Copy all of the material exactly. Pictures are not to appear in the copy.

---

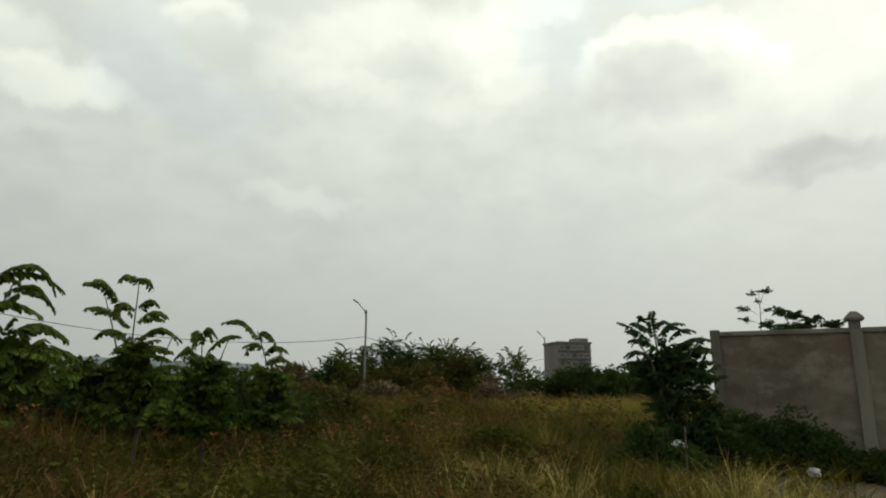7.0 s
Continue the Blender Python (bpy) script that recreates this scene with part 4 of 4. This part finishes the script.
for i, (a, d, top, wide) in enumerate([(10.2, 62, 3.6, 3.6), (13.9, 62, 3.5, 3.8), (15.2, 80, 4.8, 6), (7.6, 95, 4.6, 8), (17.5, 90, 5.5, 8)]):
    tree("field_tree", a, d, top, wide, "dark green bush beyond the field", M_DARKLEAF, 1600, 0.4, 12, 0.12, 0.0, seed=80 + i)
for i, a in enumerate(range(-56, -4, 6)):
    tree("far_tree", a + 2 * math.sin(i * 2.1), 60 + 6 * math.sin(i * 1.3), 3.6 + 0.6 * math.sin(i * 4.1), 9, "hazy low trees on the far side of the fence", M_HAZYLEAF, 2400, 0.36, 10, 0.15, 0.0, seed=90 + i, airy=0.2, bare=3 if i > 6 else 0)
for i, (a, d, top, wide) in enumerate([(-1.6, 37, 2.3, 3.0), (3.9, 38, 2.5, 2.4), (-12.0, 27, 1.95, 2.6), (-6.0, 26, 1.9, 2.6), (-0.5, 24, 1.8, 2.4), (-16.5, 22, 1.9, 2.0), (-24, 13, 1.55, 1.3), (-13.0, 42, 3.6, 2.6)]):
    tree("dry_bush", a, d, top, wide, "withered brown bush standing in the field", M_DRYLEAF if i % 2 else M_BROWN, 1500, 0.006 * d + 0.02, 11, 0.04, 0.0, group="dry bushes in the field", seed=130 + i, airy=0.3, bare=6)
for i, (a, d, top, wide) in enumerate([(-54, 13.0, 1.75, 2.2), (-41, 12.5, 1.9, 2.4), (-37, 13.5, 2.0, 2.8), (-32.5, 12.0, 2.35, 2.8), (-28.5, 12.6, 2.4, 2.8), (-23.5, 12.2, 2.3, 2.6), (-20, 13.4, 2.3, 2.8), (-16.5, 13.0, 2.15, 2.6), (-11.5, 15.0, 1.85, 2.2)]):
    tree("leafy_bush", a, d, top, wide, "tangled green bush behind the candle-bushes" if i % 2 else "brownish green bush behind the candle-bushes", M_DARKLEAF if i % 2 else M_HAZEL, 2600, 0.10, 13, 0.04, 0.0, group="bushes behind the shrubs", seed=500 + i, bare=3)
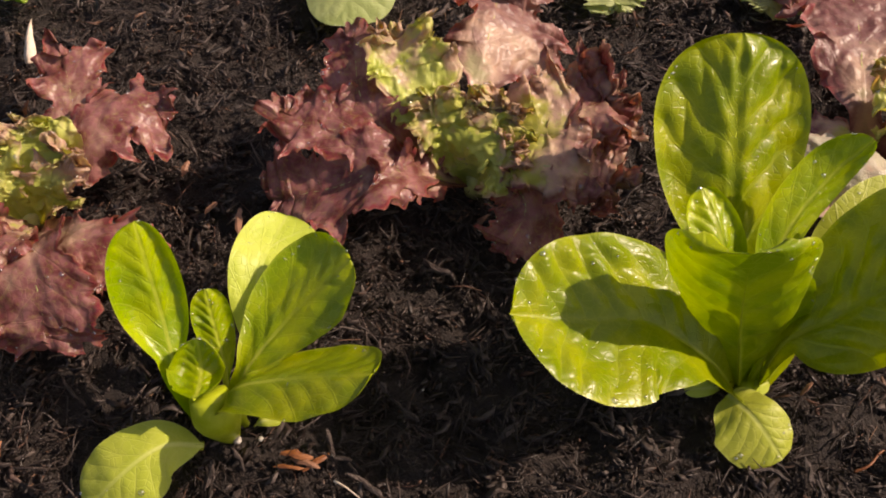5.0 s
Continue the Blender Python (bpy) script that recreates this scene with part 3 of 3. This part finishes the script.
frilly(red_b, [(0.159, 0.371, 0.005), (0.124, 0.347, 0.045), (0.103, 0.353, 0.052)],
    (0.115, 0.364, 0.055), (0.118, 0.328, 0.045), red=0.9)
frilly(red_b, [(0.162, 0.371, 0.005), (0.176, 0.358, 0.05), (0.206, 0.367, 0.062), (0.248, 0.387, 0.067)],
    (0.201, 0.406, 0.078), (0.235, 0.343, 0.06), red=0.55, curl=2.0, ruffle=0.0042, rim_power=0.8, crinkle=0.0036, waves=2.8, mat=red_leaf)
frilly(red_b, [(0.161, 0.371, 0.005), (0.154, 0.363, 0.05), (0.164, 0.383, 0.065)],
    (0.136, 0.38, 0.06), (0.194, 0.373, 0.065), red=0.12, curl=2.0, ruffle=0.0044, rim_power=0.9, crinkle=0.0040)
frilly(red_b, [(0.162, 0.371, 0.005), (0.168, 0.366, 0.05), (0.183, 0.381, 0.069)],
    (0.158, 0.387, 0.068), (0.197, 0.359, 0.06), red=0.22, curl=2.0, ruffle=0.0044, rim_power=0.9, crinkle=0.0040)
frilly(red_b, [(0.162, 0.37, 0.005), (0.17, 0.354, 0.045), (0.19, 0.352, 0.056)],
    (0.179, 0.372, 0.06), (0.192, 0.333, 0.05), red=0.3, curl=2.0, ruffle=0.0044, rim_power=0.9, crinkle=0.0040)
frilly(red_b, [(0.164, 0.369, 0.005), (0.183, 0.345, 0.05), (0.21, 0.338, 0.058), (0.242, 0.331, 0.045)],
    (0.231, 0.377, 0.06), (0.206, 0.321, 0.045), red=0.62, curl=2.0, ruffle=0.0042, rim_power=0.9, crinkle=0.003, waves=2.8, mat=red_leaf)
frilly(red_b, [(0.162, 0.369, 0.005), (0.177, 0.347, 0.038), (0.189, 0.333, 0.03), (0.174, 0.309, 0.016)],
    (0.163, 0.337, 0.025), (0.221, 0.333, 0.028), red=1.3, ruffle=0.002)
red_c = plant("red_lettuce", (0.402, 0.376, -0.0), "lettuce with pale crinkled heart and dusky red outer leaves in mulch", "lettuce", "red lettuce row")
frilly(red_c, [(0.402, 0.38, 0.005), (0.396, 0.402, 0.035), (0.402, 0.446, 0.045), (0.409, 0.505, 0.05)],
    (0.354, 0.434, 0.045), (0.441, 0.458, 0.045), red=1.0, curl=1.2, rim_power=1.3, crinkle=0.003, mat=dusky_leaf)
frilly(red_c, [(0.401, 0.376, 0.005), (0.379, 0.387, 0.028), (0.345, 0.383, 0.01)],
    (0.359, 0.406, 0.02), (0.371, 0.373, 0.01), red=0.8, ruffle=0.001)
frilly(red_c, [(0.404, 0.38, 0.005), (0.424, 0.387, 0.05), (0.45, 0.412, 0.058), (0.491, 0.418, 0.065)],
    (0.436, 0.442, 0.06), (0.463, 0.395, 0.048), red=0.3, curl=2.0, ruffle=0.0044, rim_power=0.9, crinkle=0.0040)
frilly(red_c, [(0.402, 0.38, 0.005), (0.414, 0.375, 0.045), (0.426, 0.398, 0.058)],
    (0.41, 0.398, 0.056), (0.438, 0.392, 0.05), red=0.08, curl=2.0, ruffle=0.0044, rim_power=0.9, crinkle=0.0040)
frilly(red_c, [(0.402, 0.38, 0.005), (0.4, 0.38, 0.045), (0.398, 0.408, 0.058)],
    (0.391, 0.384, 0.055), (0.416, 0.387, 0.055), red=0.05, curl=2.0, ruffle=0.0044, rim_power=0.9, crinkle=0.0040)
frilly(red_c, [(0.401, 0.376, 0.005), (0.394, 0.366, 0.03), (0.379, 0.344, 0.05), (0.356, 0.322, 0.028)],
    (0.343, 0.366, 0.045), (0.402, 0.313, 0.03), red=0.25, crinkle=0.003, mat=cream_leaf, start=0.1, rise=0.35, stalk=0.35, lobe=0.12, ruffle=0.003)
frilly(red_c, [(0.405, 0.374, 0.005), (0.416, 0.356, 0.05), (0.446, 0.362, 0.046), (0.488, 0.377, 0.012)],
    (0.458, 0.402, 0.052), (0.436, 0.326, 0.036), red=1.4, ruffle=0.0062, waves=1.2, lobe=0.26, lobes=1.7, teeth=0.06, crinkle=0.0013, puff=0.0, start=0.12, rise=0.5, stalk=0.3)
red_d = plant("red_lettuce", (0.678, 0.363, 0.0), "red-tipped loose-leaf lettuce beside the tallest romaine in mulch", "lettuce", "red lettuce row")
frilly(red_d, [(0.676, 0.363, 0.005), (0.655, 0.38, 0.04), (0.64, 0.405, 0.05), (0.622, 0.421, 0.055)],
    (0.643, 0.442, 0.05), (0.654, 0.392, 0.05), red=0.5)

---

RESULT OF THE TASK:
7.0 s
Continue the Blender Python (bpy) script that recreates this scene with part 4 of 4. This part finishes the script.
for i, (a, d, top, wide) in enumerate([(10.2, 62, 3.6, 3.6), (13.9, 62, 3.5, 3.8), (15.2, 80, 4.8, 6), (7.6, 95, 4.6, 8), (17.5, 90, 5.5, 8)]):
    tree("field_tree", a, d, top, wide, "dark green bush beyond the field", M_DARKLEAF, 1600, 0.4, 12, 0.12, 0.0, seed=80 + i)
for i, a in enumerate(range(-56, -4, 6)):
    tree("far_tree", a + 2 * math.sin(i * 2.1), 60 + 6 * math.sin(i * 1.3), 3.6 + 0.6 * math.sin(i * 4.1), 9, "hazy low trees on the far side of the fence", M_HAZYLEAF, 2400, 0.36, 10, 0.15, 0.0, seed=90 + i, airy=0.2, bare=3 if i > 6 else 0)
for i, (a, d, top, wide) in enumerate([(-1.6, 37, 2.3, 3.0), (3.9, 38, 2.5, 2.4), (-12.0, 27, 1.95, 2.6), (-6.0, 26, 1.9, 2.6), (-0.5, 24, 1.8, 2.4), (-16.5, 22, 1.9, 2.0), (-24, 13, 1.55, 1.3), (-13.0, 42, 3.6, 2.6)]):
    tree("dry_bush", a, d, top, wide, "withered brown bush standing in the field", M_DRYLEAF if i % 2 else M_BROWN, 1500, 0.006 * d + 0.02, 11, 0.04, 0.0, group="dry bushes in the field", seed=130 + i, airy=0.3, bare=6)
for i, (a, d, top, wide) in enumerate([(-54, 13.0, 1.75, 2.2), (-41, 12.5, 1.9, 2.4), (-37, 13.5, 2.0, 2.8), (-32.5, 12.0, 2.35, 2.8), (-28.5, 12.6, 2.4, 2.8), (-23.5, 12.2, 2.3, 2.6), (-20, 13.4, 2.3, 2.8), (-16.5, 13.0, 2.15, 2.6), (-11.5, 15.0, 1.85, 2.2)]):
    tree("leafy_bush", a, d, top, wide, "tangled green bush behind the candle-bushes" if i % 2 else "brownish green bush behind the candle-bushes", M_DARKLEAF if i % 2 else M_HAZEL, 2600, 0.10, 13, 0.04, 0.0, group="bushes behind the shrubs", seed=500 + i, bare=3)
5.0 s
Continue the Blender Python (bpy) script that recreates this scene with part 3 of 3. This part finishes the script.
frilly(red_b, [(0.159, 0.371, 0.005), (0.124, 0.347, 0.045), (0.103, 0.353, 0.052)],
    (0.115, 0.364, 0.055), (0.118, 0.328, 0.045), red=0.9)
frilly(red_b, [(0.162, 0.371, 0.005), (0.176, 0.358, 0.05), (0.206, 0.367, 0.062), (0.248, 0.387, 0.067)],
    (0.201, 0.406, 0.078), (0.235, 0.343, 0.06), red=0.55, curl=2.0, ruffle=0.0042, rim_power=0.8, crinkle=0.0036, waves=2.8, mat=red_leaf)
frilly(red_b, [(0.161, 0.371, 0.005), (0.154, 0.363, 0.05), (0.164, 0.383, 0.065)],
    (0.136, 0.38, 0.06), (0.194, 0.373, 0.065), red=0.12, curl=2.0, ruffle=0.0044, rim_power=0.9, crinkle=0.0040)
frilly(red_b, [(0.162, 0.371, 0.005), (0.168, 0.366, 0.05), (0.183, 0.381, 0.069)],
    (0.158, 0.387, 0.068), (0.197, 0.359, 0.06), red=0.22, curl=2.0, ruffle=0.0044, rim_power=0.9, crinkle=0.0040)
frilly(red_b, [(0.162, 0.37, 0.005), (0.17, 0.354, 0.045), (0.19, 0.352, 0.056)],
    (0.179, 0.372, 0.06), (0.192, 0.333, 0.05), red=0.3, curl=2.0, ruffle=0.0044, rim_power=0.9, crinkle=0.0040)
frilly(red_b, [(0.164, 0.369, 0.005), (0.183, 0.345, 0.05), (0.21, 0.338, 0.058), (0.242, 0.331, 0.045)],
    (0.231, 0.377, 0.06), (0.206, 0.321, 0.045), red=0.62, curl=2.0, ruffle=0.0042, rim_power=0.9, crinkle=0.003, waves=2.8, mat=red_leaf)
frilly(red_b, [(0.162, 0.369, 0.005), (0.177, 0.347, 0.038), (0.189, 0.333, 0.03), (0.174, 0.309, 0.016)],
    (0.163, 0.337, 0.025), (0.221, 0.333, 0.028), red=1.3, ruffle=0.002)
red_c = plant("red_lettuce", (0.402, 0.376, -0.0), "lettuce with pale crinkled heart and dusky red outer leaves in mulch", "lettuce", "red lettuce row")
frilly(red_c, [(0.402, 0.38, 0.005), (0.396, 0.402, 0.035), (0.402, 0.446, 0.045), (0.409, 0.505, 0.05)],
    (0.354, 0.434, 0.045), (0.441, 0.458, 0.045), red=1.0, curl=1.2, rim_power=1.3, crinkle=0.003, mat=dusky_leaf)
frilly(red_c, [(0.401, 0.376, 0.005), (0.379, 0.387, 0.028), (0.345, 0.383, 0.01)],
    (0.359, 0.406, 0.02), (0.371, 0.373, 0.01), red=0.8, ruffle=0.001)
frilly(red_c, [(0.404, 0.38, 0.005), (0.424, 0.387, 0.05), (0.45, 0.412, 0.058), (0.491, 0.418, 0.065)],
    (0.436, 0.442, 0.06), (0.463, 0.395, 0.048), red=0.3, curl=2.0, ruffle=0.0044, rim_power=0.9, crinkle=0.0040)
frilly(red_c, [(0.402, 0.38, 0.005), (0.414, 0.375, 0.045), (0.426, 0.398, 0.058)],
    (0.41, 0.398, 0.056), (0.438, 0.392, 0.05), red=0.08, curl=2.0, ruffle=0.0044, rim_power=0.9, crinkle=0.0040)
frilly(red_c, [(0.402, 0.38, 0.005), (0.4, 0.38, 0.045), (0.398, 0.408, 0.058)],
    (0.391, 0.384, 0.055), (0.416, 0.387, 0.055), red=0.05, curl=2.0, ruffle=0.0044, rim_power=0.9, crinkle=0.0040)
frilly(red_c, [(0.401, 0.376, 0.005), (0.394, 0.366, 0.03), (0.379, 0.344, 0.05), (0.356, 0.322, 0.028)],
    (0.343, 0.366, 0.045), (0.402, 0.313, 0.03), red=0.25, crinkle=0.003, mat=cream_leaf, start=0.1, rise=0.35, stalk=0.35, lobe=0.12, ruffle=0.003)
frilly(red_c, [(0.405, 0.374, 0.005), (0.416, 0.356, 0.05), (0.446, 0.362, 0.046), (0.488, 0.377, 0.012)],
    (0.458, 0.402, 0.052), (0.436, 0.326, 0.036), red=1.4, ruffle=0.0062, waves=1.2, lobe=0.26, lobes=1.7, teeth=0.06, crinkle=0.0013, puff=0.0, start=0.12, rise=0.5, stalk=0.3)
red_d = plant("red_lettuce", (0.678, 0.363, 0.0), "red-tipped loose-leaf lettuce beside the tallest romaine in mulch", "lettuce", "red lettuce row")
frilly(red_d, [(0.676, 0.363, 0.005), (0.655, 0.38, 0.04), (0.64, 0.405, 0.05), (0.622, 0.421, 0.055)],
    (0.643, 0.442, 0.05), (0.654, 0.392, 0.05), red=0.5)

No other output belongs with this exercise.